- Full name: Rheagan Reneé Courville
- Born: March 26, 1993 (age 33)
- Height: 5 ft 2 in (157 cm)

Gymnastics career
- Discipline: Women's artistic gymnastics
- Country represented: United States;
- College team: LSU Tigers (Class of 2015)
- Club: Louisiana Gymnastics Training Center
- Head coach: D-D Breaux
- Music: Sail by Awolnation (2013)
- Medal record
Women's Artistic gymnastics
Representing LSU Tigers
NCAA Championships
| Gold medal – first place | 2013 Los Angeles | Vault |
| Gold medal – first place | 2014 Birmingham | Vault |
| Bronze medal – third place | 2014 Birmingham | Team |
- Education: LSU

= Rheagan Courville =

American collegiate gymnast (born 1993)

Rheagan Reneé Courville (born March 26, 1993) is a former American collegiate gymnast for the LSU Lady Tigers gymnastics team. In 2013, she was the National Co-Champion on vault and was also SEC Gymnast of the Year, Central Region Gymnast of the Year, and Tiger Athletic Foundation (TAF) Gymnast of the Year.
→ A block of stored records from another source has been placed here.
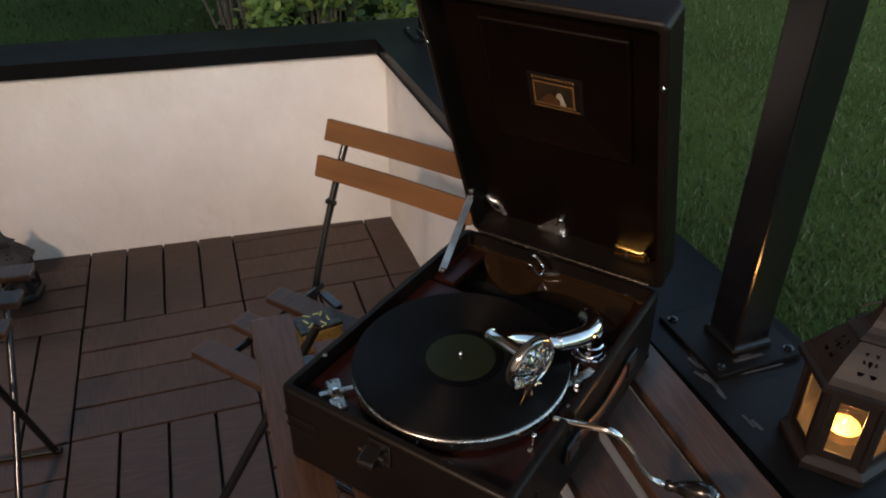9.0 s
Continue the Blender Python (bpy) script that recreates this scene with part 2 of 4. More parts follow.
def sheen_mat(name, color, gloss, rough, aniso=0.0, vary=0.0):
    """A dark matt body under a thin even sheen; brushed round the centre where aniso is given."""
    m = bpy.data.materials.new(name)
    m.use_nodes = True
    n, l = m.node_tree.nodes, m.node_tree.links
    tc = n.new("ShaderNodeTexCoord")
    no = n.new("ShaderNodeTexNoise")
    no.inputs["Scale"].default_value, no.inputs["Detail"].default_value = 30, 6
    l.new(tc.outputs["Object"], no.inputs["Vector"])
    d = n.new("ShaderNodeBsdfDiffuse")
    mix = n.new("ShaderNodeMix")
    mix.data_type = "RGBA"
    mix.inputs[6].default_value, mix.inputs[7].default_value = (*color, 1), (*[c * 0.7 for c in color], 1)
    l.new(no.outputs["Fac"], mix.inputs[0])
    l.new(mix.outputs[2], d.inputs["Color"])
    g = n.new("ShaderNodeBsdfAnisotropic")
    g.inputs["Anisotropy"].default_value = aniso
    if aniso:
        t = n.new("ShaderNodeTangent")
        t.direction_type, t.axis = "RADIAL", "Z"
        l.new(t.outputs[0], g.inputs["Tangent"])
    mr = n.new("ShaderNodeMapRange")
    mr.inputs[3].default_value, mr.inputs[4].default_value = rough - vary, rough + vary
    l.new(no.outputs["Fac"], mr.inputs[0])
    l.new(mr.outputs[0], g.inputs["Roughness"])
    lw = n.new("ShaderNodeLayerWeight")
    lw.inputs[0].default_value = 0.25
    ma = n.new("ShaderNodeMath")
    ma.operation = "MULTIPLY_ADD"
    ma.inputs[1].default_value, ma.inputs[2].default_value = gloss * 2.2, gloss
    l.new(lw.outputs["Facing"], ma.inputs[0])
    ms = n.new("ShaderNodeMixShader")
    l.new(ma.outputs[0], ms.inputs[0])
    l.new(d.outputs[0], ms.inputs[1])
    l.new(g.outputs[0], ms.inputs[2])
    l.new(ms.outputs[0], n["Material Output"].inputs[0])
    return m


M_record = sheen_mat("grooved_shellac", (0.0028, 0.0026, 0.0028), 0.015, 0.40, 0.5, 0.08)
M_runout = sheen_mat("smooth_shellac", (0.003, 0.003, 0.003), 0.010, 0.28)
M_label = sheen_mat("olive_paper_label", (0.0125, 0.0175, 0.0098), 0.012, 0.25)

# ---------- building helpers ----------


def world_of(ob):
    m = ob.matrix_basis.copy()
    while ob.parent:
        ob = ob.parent
        m = ob.matrix_basis @ m
    return m


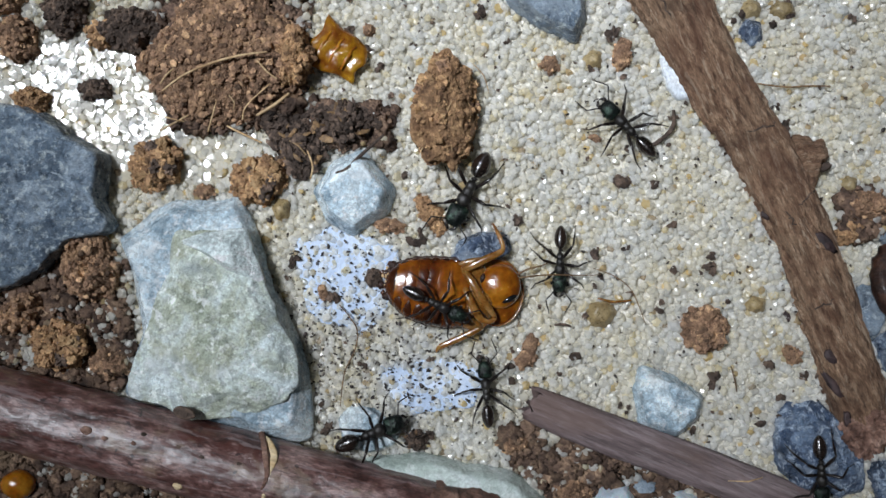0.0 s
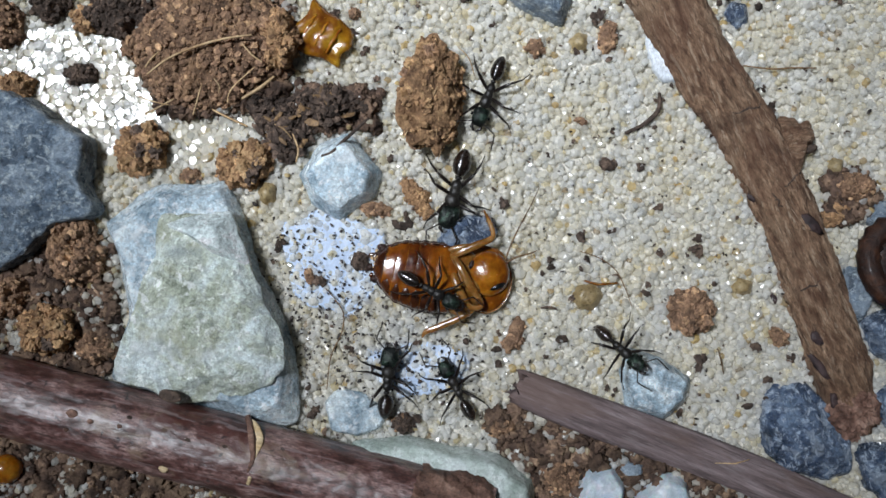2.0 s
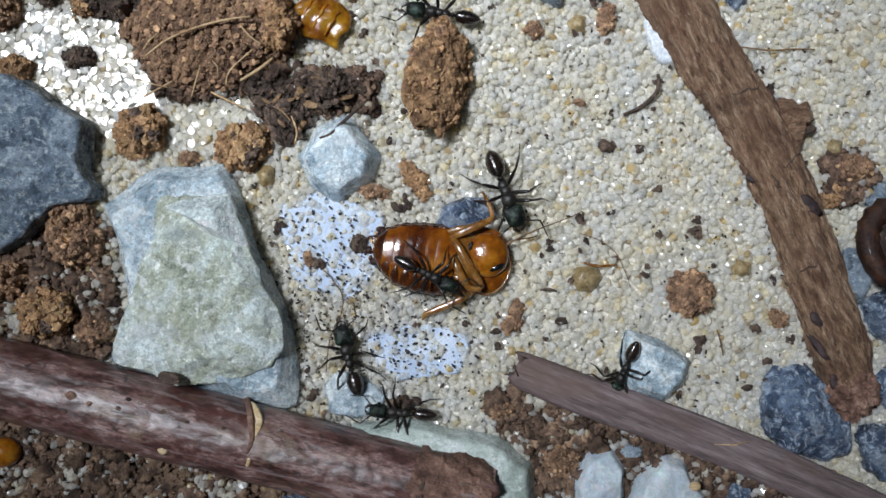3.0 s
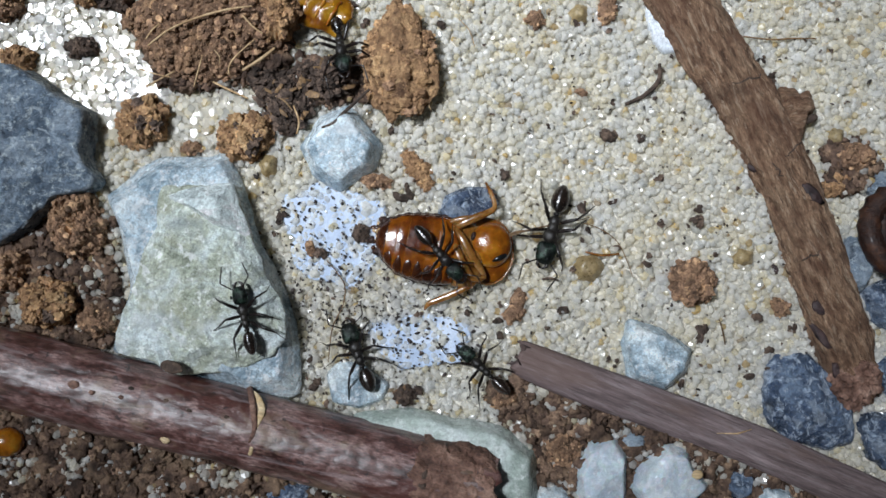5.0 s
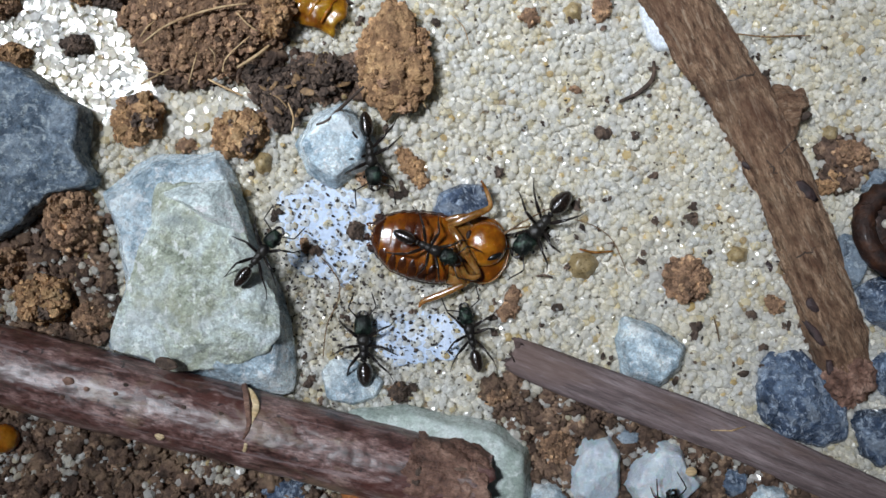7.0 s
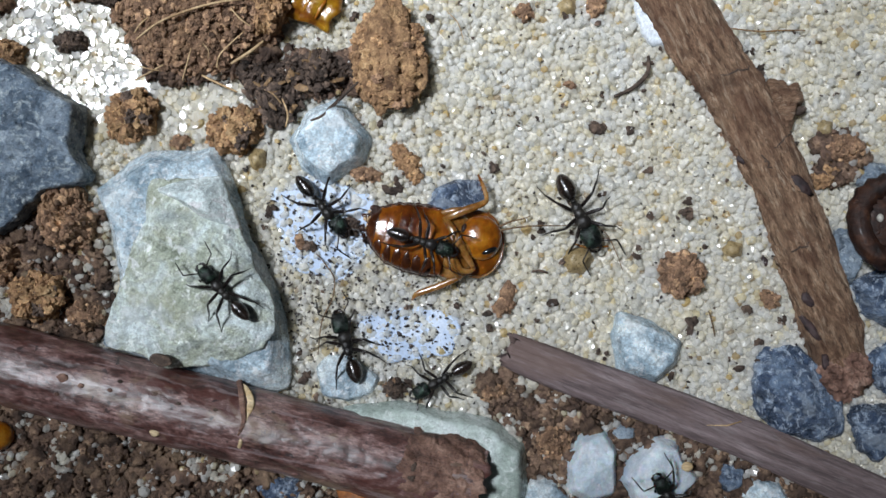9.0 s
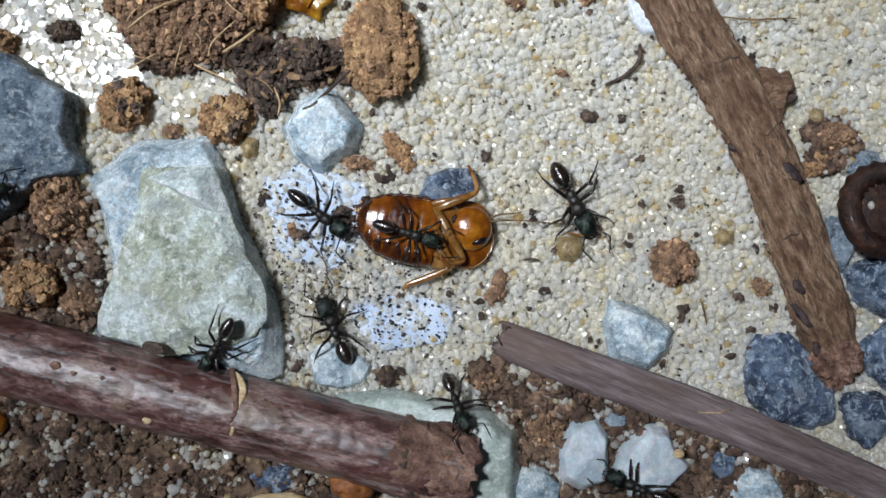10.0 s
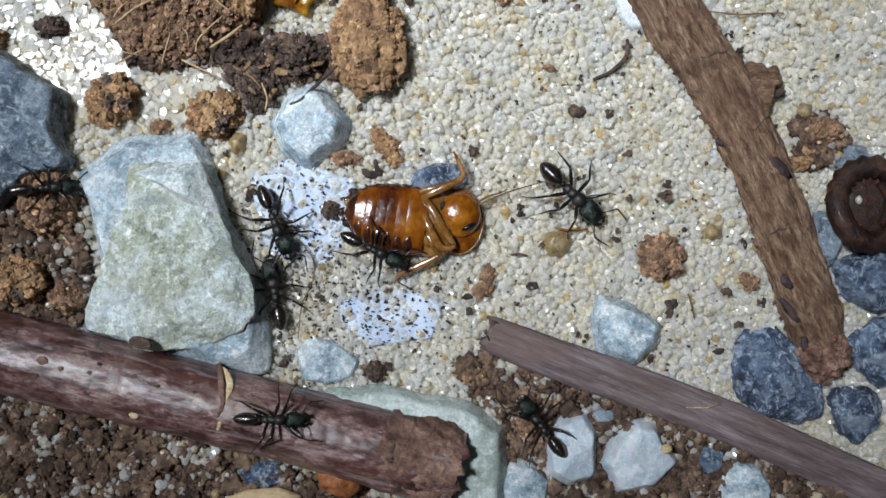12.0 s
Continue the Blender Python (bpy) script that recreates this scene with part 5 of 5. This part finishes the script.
def crawl(ant, size, rows, tree, later=(), perch=(0, 0, 0)):
    """Keys an ant along rows of seconds, x, y (mm) and heading (degrees), feet on what lies below, with legs that step as it goes."""
    ant.scale = (size, size, size)
    keys, turns = [], []
    last = None
    for t, x, y, a in rows:
        if last is not None:
            a = last + (a - last + 180) % 360 - 180
        last = a
        turns.append(a)
    times = np.array([r[0] for r in rows])
    path = np.array([r[1:3] for r in rows])
    dense = np.unique(np.concatenate([times] + [np.linspace(p, q, int(max(1, abs(d) // 60)) + 1) for p, q, d in zip(times, times[1:], np.diff(turns))]))
    for t in dense:
        x, y, a = (float(np.interp(t, times, c)) for c in (path[:, 0], path[:, 1], turns))
        c, s = math.cos(math.radians(a)), math.sin(math.radians(a))
        fore, mid, rear = (foot(([tree] + [q for since, q in later if t > since])[-1], x + k * size * c, y + k * size * s) for k in (1.3, 0.1, -1.3))
        fore, rear = max(fore, mid - 1.2), max(rear, mid - 1.2)
        z = 0.5 * mid + 0.25 * (fore + rear)
        pitch = -math.degrees(math.atan2(fore - rear, 2.6 * size))
        z = max(z, mid - 0.25, max(fore, rear) - 0.7)
        if perch[0] < t < perch[1]:
            z, pitch = perch[2], 0
        keys.append((float(t), at(x, y, z) @ pose(0, 0, 0, 0, 0, a) @ pose(0, 0, 0, 0, max(-35, min(35, pitch)), 0)))
    walk(ant, keys)
    steps = np.arange(0, 12.01, 0.125)
    px, py, pa = np.interp(steps, times, path[:, 0]), np.interp(steps, times, path[:, 1]), np.interp(steps, times, turns)
    gone = np.concatenate([[0], np.cumsum(np.hypot(np.diff(px), np.diff(py)) + np.abs(np.diff(pa)) * 0.02)])
    legs = [o for o in ant.children if o.name.startswith("leg")]
    for i, leg in enumerate(legs):
        side = -1 if i % 2 == 0 else 1
        base = leg.matrix_basis.copy()
        start = math.pi * ((i // 2 + i % 2) % 2) + 0.35 * (i % 3)
        rows_ = []
        for t, d in zip(steps, gone):
            swing = 20 * math.sin(d / size * 1.9 + start) + 5 * math.sin(0.9 * t + 2.3 * i)
            lift = 9 * max(0, math.cos(d / size * 1.9 + start))
            rows_.append((float(t), base @ pose(0, 0, 0, side * lift, 0, side * -swing)))
        walk(leg, rows_)
    for i, feeler in enumerate(o for o in ant.children if o.name.startswith("antenna")):
        base = feeler.matrix_basis.copy()
        walk(feeler, [(float(t), base @ pose(0, 0, 0, 0, 8 * math.sin(3.1 * t + i), 16 * math.sin(2.3 * t + 2.2 * i + size * 40))) for t in steps[::2]])


# ---- putting it together ----
add_ground()
add_stones()
add_clods()
add_litter()
add_sticks()
add_bare_patches()
add_fibres()
add_shells()
roach, feelers = add_cockroach()
loose_clod, clod_geo = add_loose_clod()
add_sand(COVERED)
add_soil_bed()
add_soil()
add_frass()
add_crumbs()
slim = add_ant("black-green metallic ant with glossy abdomen roaming the sand")
stout = add_ant("large black ant beside the upturned insect", 1.2)
ants = [copy_thing(slim, at(0, 0)), stout, slim, copy_thing(slim, at(0, 0)), copy_thing(stout, at(0, 0))] + [copy_thing(slim, at(0, 0)) for _ in range(3)]
for ob, label in zip(ants, ['black-green metallic ant with glossy abdomen roaming the sand', 'large black ant beside the upturned insect', 'slender dark green ant running over sand', 'black-green ant that climbs the pale stone', 'dark ant with striped abdomen near a small stone', 'dark green ant half hidden among white stones', 'greenish black ant riding on the upturned insect', 'dark green ant creeping over the blue-grey stone']):
    tagged(ob, label)


def motions():
    tree, low_tree = surface_under(), surface_under(False)
    bed_tree = surface_under(False, (), False)
    clod_tree = surface_under(True, [(at(-2.14, 10.05, 1.1, 0, 180, -2), clod_geo)])
    crawl(ants[0], 1.12, [(0, 13.12, 8.69, 135), (0.5, 6.48, 11.46, 152), (1, 4.80, 9.90, -148), (1.5, 4.56, 10.15, -135), (2, 4.29, 9.80, -111), (2.5, 3.16, 12.79, 172), (3, 0.92, 14.31, 171), (3.2, 0.96, 14.02, -167), (4.8, -6.27, 10.96, -89), (5, -6.21, 10.87, -80), (5.5, -3.30, 7.44, -61), (6, -2.89, 5.37, -60), (6.5, -3.44, 3.96, -78), (7, -3.81, 3.40, -82), (7.2, -3.97, 2.89, -86), (8.8, -6.34, -0.79, -52), (9, -6.88, -0.76, -50), (9.5, -6.85, -1.23, -51), (10, -6.53, -2.13, -38), (10.5, -6.42, -3.16, -37), (11, -6.92, -2.42, -24), (11.5, -6.94, -2.64, -32), (12, -8.80, -3.03, -68)], tree, ((4.5, clod_tree),))
    crawl(ants[1], 1.21, [(0, 1.78, 4.04, -117), (0.5, 0.73, 3.78, -134), (1, 0.70, 3.69, -133), (1.5, 0.80, 2.29, -129), (2, 1.85, 2.82, -105), (2.5, 4.67, 2.14, -70), (3, 5.55, 1.53, -69), (3.2, 5.76, 1.32, -71), (4.8, 9.09, -1.58, -99), (5, 8.75, -1.83, -106), (5.5, 8.27, -1.74, -132), (6, 8.17, -2.26, -132), (6.5, 8.29, -2.25, -127), (7, 8.34, -1.84, -132), (7.2, 8.63, -1.73, -125), (8.8, 11.43, -1.33, -66), (9, 11.42, -1.41, -64), (9.5, 11.71, -1.50, -64), (10, 11.64, -1.35, -63), (10.5, 11.65, -1.47, -66), (11, 11.95, -1.29, -57), (11.5, 12.13, -1.17, -48), (12, 12.44, -1.21, -45)], tree)
    crawl(ants[2], 1.00, [(0, 8.36, -0.97, -92), (0.5, 9.22, -3.41, -79), (1, 10.80, -7.31, -66), (1.5, 12.88, -7.61, -31), (2, 13.82, -8.63, -44), (2.5, 13.78, -9.60, -89), (3, 13.91, -10.99, -109), (3.2, 12.24, -11.73, -134), (4.8, 4.88, -11.82, 127), (5, 3.80, -11.94, 137), (5.5, 3.38, -9.65, 118), (6, 3.18, -9.84, 114), (6.5, 3.20, -9.42, 101), (7, 3.27, -9.79, 103), (7.2, 3.34, -9.90, 103), (8.8, 1.51, -12.26, -175), (9, 1.40, -13.18, -151), (9.5, 1.58, -14.70, -101), (10, 3.27, -15.89, -67), (10.5, 3.21, -17.41, -113), (11, 1.30, -19.40, -130), (12, 1.44, -19.71, -133)], tree, ((9.8, low_tree), (10.6, bed_tree)))
    crawl(ants[3], 1.00, [(0, 3.10, -10.22, 94), (0.5, 2.99, -9.31, 90), (1, 3.28, -9.12, 85), (1.5, 2.94, -10.79, 101), (2, 1.93, -11.21, 118), (2.5, 1.36, -13.52, 156), (3, -2.03, -14.09, 175), (3.2, -4.18, -13.76, 179), (4.8, -12.16, -9.88, 133), (5, -12.59, -7.88, 101), (5.5, -12.05, -5.33, 69), (6, -12.15, -3.69, 70), (6.5, -11.16, -3.92, 44), (7, -11.21, -3.98, 51), (7.2, -11.14, -3.74, 52), (8.8, -13.69, -5.27, 114), (9, -13.33, -6.60, 132), (9.5, -12.97, -8.61, -176), (10, -13.30, -11.10, -123), (10.5, -14.82, -13.51, -127), (11, -16.77, -16.32, -137), (11.5, -12.43, -17.34, -66), (12, -8.44, -16.35, -2)], tree, perch=(5.2, 8.9, 3.3))
    crawl(ants[4], 1.07, [(0, -5.05, -13.09, 22), (0.5, -4.07, -13.64, 4), (1, -2.55, -12.81, 28), (1.5, -2.05, -11.46, 64), (2, -2.96, -10.60, 85), (2.5, -4.57, -10.43, 104), (3, -5.68, -10.30, 105), (3.2, -5.62, -10.40, 108), (4.8, -4.95, -10.87, 109), (5, -5.13, -10.91, 111), (5.5, -5.41, -10.92, 115), (6, -4.78, -10.78, 100), (6.5, -4.68, -10.88, 98), (7, -4.38, -10.55, 92), (7.2, -4.43, -10.65, 96), (8.8, -5.15, -10.81, 108), (9, -5.21, -10.73, 107), (9.5, -5.31, -10.71, 110), (10, -5.59, -10.31, 113), (10.5, -5.89, -9.83, 108), (11, -7.22, -9.63, 158), (11.5, -8.67, -8.87, 118), (12, -8.92, -7.95, 100)], tree)
    crawl(ants[5], 1.04, [(0, 26.31, -15.50, -84), (0.5, 27.85, -17.50, -86), (1, 28.29, -21.04, -87), (2.5, 27.10, -25.44, -136), (5, 19.85, -26.45, 153), (6.5, 17.88, -22.87, 100), (7, 17.43, -22.34, 101), (7.2, 17.46, -22.37, 101), (8.8, 17.33, -21.40, 121), (9, 17.16, -21.24, 121), (9.5, 16.39, -21.33, 153), (10, 15.83, -21.60, 158), (10.5, 15.21, -21.54, 161), (11, 11.01, -19.51, 167), (11.5, 9.03, -18.52, 154), (12, 9.92, -17.61, 127)], tree)
    crawl(ants[6], 1.02, [(0, -0.42, -3.90, -26), (0.5, 0.39, -4.84, -24), (1, -0.24, -4.23, -32), (1.5, 0.22, -4.30, -31), (2, 0.15, -4.15, -29), (2.5, 0.41, -4.28, -20), (3, 0.02, -4.31, -27), (3.2, 0.47, -4.22, -36), (4.8, 0.42, -3.41, -53), (5, 0.71, -3.69, -49), (5.5, 0.83, -3.09, -59), (6, 0.73, -3.10, -59), (6.5, 0.68, -2.99, -37), (7, 0.27, -3.40, -25), (7.2, 0.31, -3.43, -25), (8.8, 0.38, -3.44, -20), (9, 0.29, -3.34, -18), (9.5, 0.20, -3.53, -19), (10, -0.14, -3.58, -17), (10.5, -0.49, -4.20, -24), (11, -1.14, -4.64, -28), (11.5, -1.18, -4.80, -32), (12, -1.71, -5.07, -27)], tree)
    crawl(ants[7], 0.96, [(0, -44.03, 0.12, 22), (5, -40.46, -1.93, 16), (9, -35.51, -0.33, 11), (10, -30.02, -0.59, 11), (10.5, -28.21, -0.57, 8), (11, -26.63, -0.60, 11), (11.5, -25.56, -0.69, 4), (12, -24.88, -0.49, 7)], tree)
    walk(roach, [
        (0, at(0.81, -3.25, 0, 0, 0, 2.7)),
        (0.5, at(1.07, -3.31, 0, 0, 0, 1.1)),
        (1.5, at(0.91, -3.44, 0, 0, 0, -0.1)),
        (2.5, at(1.03, -3.41, 0, 0, 0, 0.5)),
        (3, at(1.00, -3.41, 0, 0, 0, 0.7)),
        (5.5, at(1.04, -3.49, 0, 0, 0, 0.0)),
        (6.5, at(1.06, -3.52, 0, 0, 0, -0.6)),
        (7, at(1.09, -3.53, 0, 0, 0, -0.5)),
        (9, at(1.09, -3.34, 0, 0, 0, -2.1)),
        (9.5, at(1.10, -3.33, 0, 0, 0, -2.7)),
        (10, at(0.99, -3.52, 0, 0, 0, -2.0)),
        (10.5, at(0.79, -3.46, 0, 0, 0, -3.3)),
        (11, at(0.83, -3.45, 0, 0, 0, -4.1)),
        (12, at(1.11, -3.06, 0, 0, 0, 1.0)),
    ])
    walk(loose_clod, [
        (0, at(0.23, 9.77, 1.75, 0, 38, 0)),
        (0.5, at(0.32, 9.75, 1.75, 0, 38, 0)),
        (1, at(0.22, 9.71, 1.75, 0, 38, 0)),
        (1.5, at(0.17, 9.67, 1.75, 0, 39, -1)),
        (2, at(0.26, 9.65, 1.75, 0, 40, -2)),
        (2.5, at(0.33, 9.50, 1.75, 0, 41, -4)),
        (3, at(0.84, 9.64, 1.75, 0, 41, -6)),
        (3.2, at(0.83, 9.65, 1.8, 0, 45, -6)),
        (4, at(-0.71, 9.92, 2.3, 0, 95, -4)),
        (4.4, at(-1.46, 10.06, 1.8, 0, 140, -3)),
        (4.8, at(-2.13, 10.12, 1.1, 0, 180, -2)),
        (5, at(-2.14, 10.05, 1.1, 0, 180, -2)),
        (12, at(-2.14, 10.05, 1.1, 0, 180, -2)),
    ])
    (stiff, hip_a), (long, hip_b) = feelers
    walk(stiff, [(t, at(*hip_a) @ pose(0, 0, 0, 0, 0, a)) for t, a in ((0, 22), (2, 25), (3, 18), (5, 14), (7, 20), (9, 26), (10.5, 15), (12, 28))])
    walk(long, [(t, at(*hip_b) @ pose(0, 0, 0, 0, 0, a)) for t, a in ((0, 1), (1, 12), (1.5, 17), (2, 66), (2.5, 30), (3.2, 24), (5, 14), (7, 30), (8.8, 12), (9.5, 0), (10.5, 4), (12, 20))])


motions()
Once again in 2014, Rheagan was the National Co-Champion on vault, 2014 TAF Gymnast of the Year, SEC Gymnast of the Year, Central Region Co-Gymnast of the Year, 2014 NACGC/W Scholastic All-American. From 2012-2015 Rheagan Courville awarded SEC Academic Honor Roll. Has earned the most All America Honors in school history. She also helped the LSU Tigers finish 3rd in the team competition, the highest in school history. 2021 Region 8 Athlete Hall of Fame. During her elite career, Rheagan was crowned 2007 U.S. Classic Champion. Rheagan finished 5th at the 2007 VISA Championships.

== Personal life ==
Rheagan was born in Baton Rouge, Louisiana, on March 26, 1993, to parents, Aaron and Bridget Courville. She has one brother, Ryan. Courville graduated from University Laboratory High School of Baton Rouge in 2011. She graduated from Louisiana State University in 2015, where she majored in Sports Administration.

== Public image ==
Courville has been featured in various newspapers and publications such as The Daily Reveille and The Advocate, compared to in both articles as Seimone Augustus and Glen Davis as 'Baton Rouge's best ever'.